Just ask the Greens.

The Greens collected 10.04 per cent of the first preference vote, a total of 1,190,776. The Nationals had 4.89 per cent, or 579,457.

But the Nationals have won 10 seats and the Greens one. It depends where the votes land.

And of course winning seats depends on preferences.

The Liberals might have had a significantly lower primary vote than Labor — a gap of 723,577.

However, the Liberals could rely on the preference support of a million Liberal National Party voters in Queensland, and 34,000 Country Liberal Party voters in the Northern Territory.

And that tally is separate to the preference backing from Clive Palmer’s United Australia Party and Pauline Hanson’s One Nation.

One Nation is chuffed its vote this election increased by 1.69 per cent, the biggest improvement of any party which contested the 2016 election.

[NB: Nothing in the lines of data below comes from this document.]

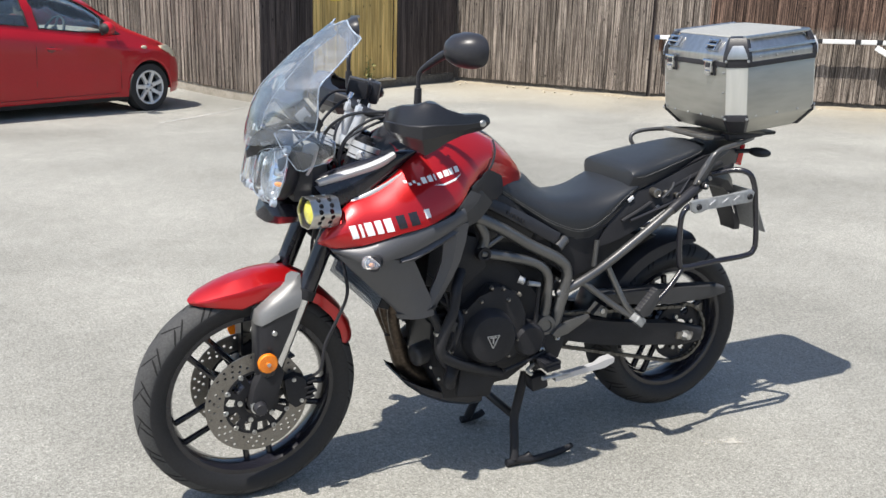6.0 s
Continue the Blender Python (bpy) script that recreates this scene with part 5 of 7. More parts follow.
headlamp(-1)
headlamp(1)
bm = BM()
loft(bm, [[(x, y, z) for y, z in ((-w, z0 + (z1 - z0) * 0.45), (-w * 0.72, z0), (w * 0.72, z0), (w, z0 + (z1 - z0) * 0.45), (w * 0.72, z1), (-w * 0.72, z1))] for x, w, z0, z1 in ((0.030, 0.014, 0.876, 0.894), (0.046, 0.052, 0.866, 0.918), (0.075, 0.090, 0.864, 0.924), (0.11, 0.118, 0.870, 0.924), (0.15, 0.135, 0.882, 0.92), (0.2, 0.135, 0.89, 0.92))])
part("beak", bm, M["gloss_black"], bike, "black beak under the headlamps", smooth=30).matrix_basis = Matrix.Translation((0, MID * 0.75, 0))
bm = BM()
loft(bm, [[(x, y, z) for y, z in ((-w, z0), (w, z0), (w * 1.1, (z0 + z1) / 2), (w, z1), (-w, z1), (-w * 1.1, (z0 + z1) / 2))] for x, w, z0, z1 in ((0.082, 0.05, 0.96, 1.06), (0.105, 0.12, 0.94, 1.08), (0.15, 0.135, 0.935, 1.07), (0.2, 0.12, 0.94, 1.05))])
part("headlamp_shell", bm, M["black"], bike, smooth=30).matrix_basis = Matrix.Translation((0, MID * 0.75, 0))
bm = BM()
loft(bm, [[(x, y, z) for y, z in ((-w, z0), (w, z0), (w * 0.85, z1), (-w * 0.85, z1))] for x, w, z0, z1 in ((0.004, 0.008, 1.045, 1.066), (0.03, 0.03, 1.06, 1.10), (0.07, 0.062, 1.075, 1.122), (0.12, 0.08, 1.075, 1.125))])
part("nose_cowl", bm, M["gloss_black"], bike, smooth=30).matrix_basis = Matrix.Translation((0, MID * 0.75, 0))
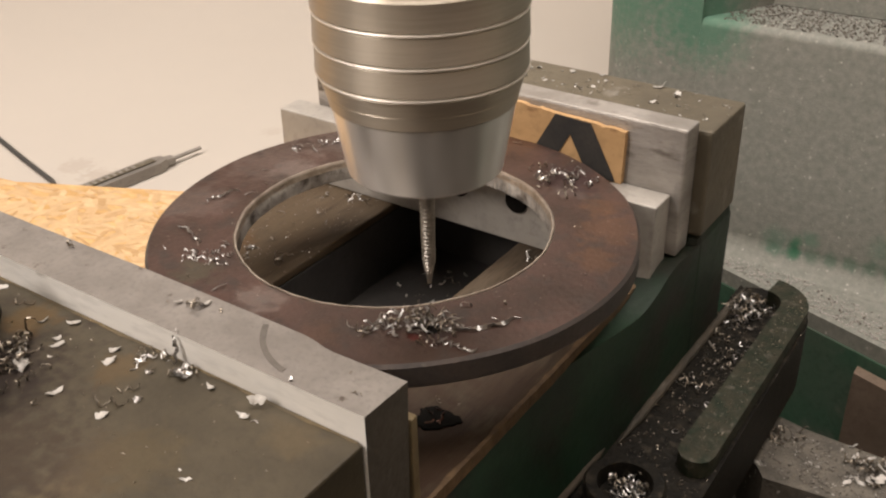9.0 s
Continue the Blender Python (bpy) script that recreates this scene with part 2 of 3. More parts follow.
STRANDS = strand_mat("pressed_wood_strands", [(0.56, 0.37, 0.19), (0.62, 0.43, 0.23), (0.52, 0.33, 0.16), (0.64, 0.46, 0.26), (0.58, 0.39, 0.2), (0.44, 0.27, 0.12)])
BROWN = mat("rusty_iron", (0.15, 0.11, 0.08), 0.8, 0.0, (0.1, 0.072, 0.05), 30, 0.6, 300)

# near-left dark rows: grime with fallen shade painted in; orange rows: oil stains
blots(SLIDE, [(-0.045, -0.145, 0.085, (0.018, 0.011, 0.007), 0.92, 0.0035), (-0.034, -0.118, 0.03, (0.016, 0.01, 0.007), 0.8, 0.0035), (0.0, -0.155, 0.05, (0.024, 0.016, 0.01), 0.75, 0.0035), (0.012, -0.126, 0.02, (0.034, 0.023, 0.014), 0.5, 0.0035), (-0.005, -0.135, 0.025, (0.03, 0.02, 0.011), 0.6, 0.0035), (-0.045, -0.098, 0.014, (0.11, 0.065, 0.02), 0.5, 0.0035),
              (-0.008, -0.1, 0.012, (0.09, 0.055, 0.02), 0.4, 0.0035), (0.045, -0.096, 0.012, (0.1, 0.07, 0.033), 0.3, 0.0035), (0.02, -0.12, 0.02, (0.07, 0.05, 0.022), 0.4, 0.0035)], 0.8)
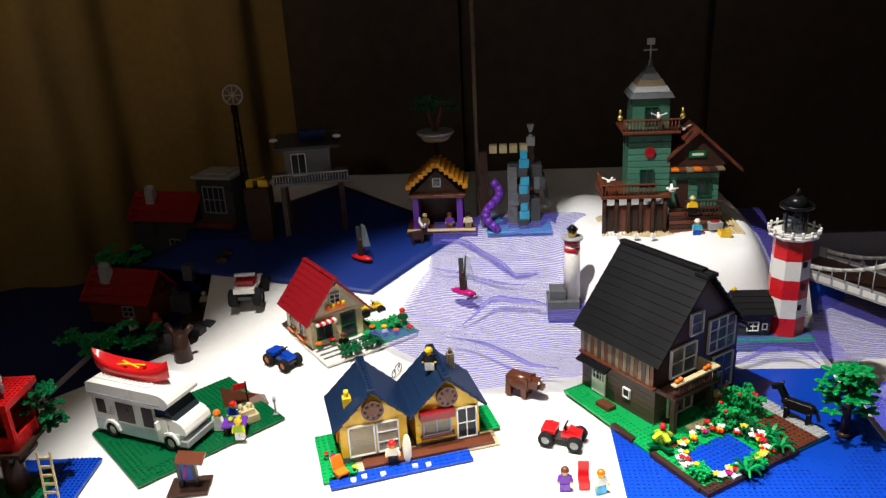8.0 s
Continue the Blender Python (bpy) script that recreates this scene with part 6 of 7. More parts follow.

But it won no House of Representatives seats and just one Senator. After the 2016 election there were four One Nation senators — briefly. In July the new Senate will have just two — Senator Hanson, who didn’t have to stand this election, and Malcolm Roberts who finally has worked out his citizenship.

Clive Palmer’s spending has become electoral legend with estimated totals on advertising and other promotion ranging from $50 million to $80 million.

This earned the United Australia Party 3.35 per cent of the vote — 397,816 ballots — and won the party nothing except some forced bragging rights.

It is difficult to believe Clive Palmer didn’t know he was not going to be rewarded by slots in parliament, which has raised speculation he wanted to diminish the Labor vote to prevent the elevation of a government which might be hostile to his mining projects.

Meanwhile, an examination of the tallies might produce the shock that 62,881 people gave their first votes to Fraser Anning, the former One Nation member who drifted sharply even further to the right with his own party, and finally to elected political oblivion.